Пещерный монашеский скит в Святогорске. Фото Андрея Бутко.
По преданию, она была ископана в глубокой древности киевскими монахами, бежавшими в 1240 году, при разорении Киева Батыем, из Киево-Печерской лавры. И потому посвящена была киевским угодникам. Впоследствии церковь эта засыпалась и была совершенно забыта.
Столетний старик-пастух, бывший когда-то работником в старом монастыре, постригся в монахи новой обители под именем Мафусаила и рассказал братии, что в молодости, пася овец в лесу, он напал на след завалившейся пещеры, в которую вело маленькое оконце и которая должна быть древней церковью Антония и Феодосия.

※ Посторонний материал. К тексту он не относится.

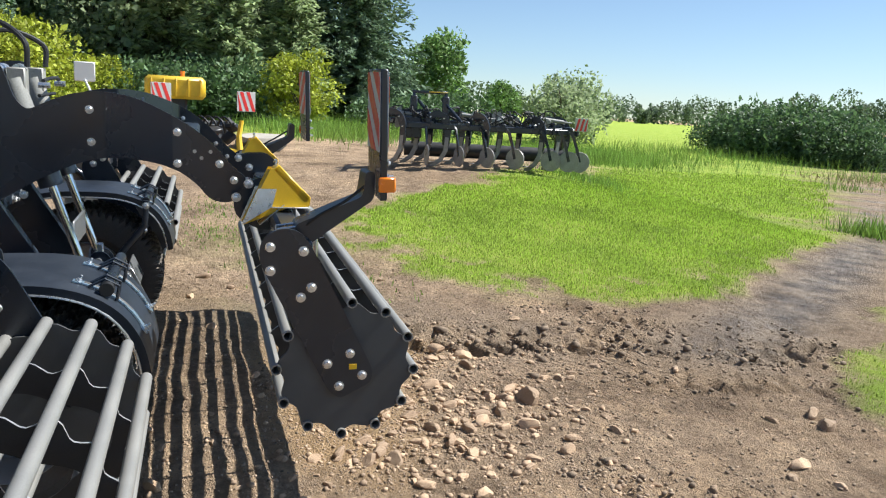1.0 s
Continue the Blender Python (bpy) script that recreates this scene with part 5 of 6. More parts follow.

Монахи не придали значения рассказам старика. Но епископ Иннокентий, просвещенный любитель и знаток древностей, услыхав от архимандрита Арсения о рассказах Мафусаила, приехал в Святые Горы. После многочасовой беседы с Мафусаилом он приказал немедленно раскопать указанное им место и записать все сохраненные старцем предания о ней.
Братья тотчас приступили к работе. Дружно раскопав место, вынесли землю, спустились внутрь через тесное слуховое оконце и, к великому своему изумлению и радости, очутились в алтаре маленькой подземной церкви. Потом уже стали очищать от земли остальные части неожиданно открытого древнего храма.
Старец Мафусаил словно предопределен был от Бога для открытия этой святыни – он скончался тотчас после ее открытия, даже прежде, чем было закончено очищение указанной им церкви.
Когда братья целым собором хоронили старца на кладбище у входа в пещерный храм (мы видели накрывший Мафусаила серый камень), мимо проезжал купец Изюмский. Он был вообще довольно равнодушным к церкви, но остановился у кладбища, чтобы узнать, кого хоронят с таким почтением. Ему рассказали про открытие Мафусаила и свели в подземную церковь. Купец до того был растроган, что принял на свой счет все расходы на ее возобновление и сделался с тех пор одним из усердных ревнителей монастыря.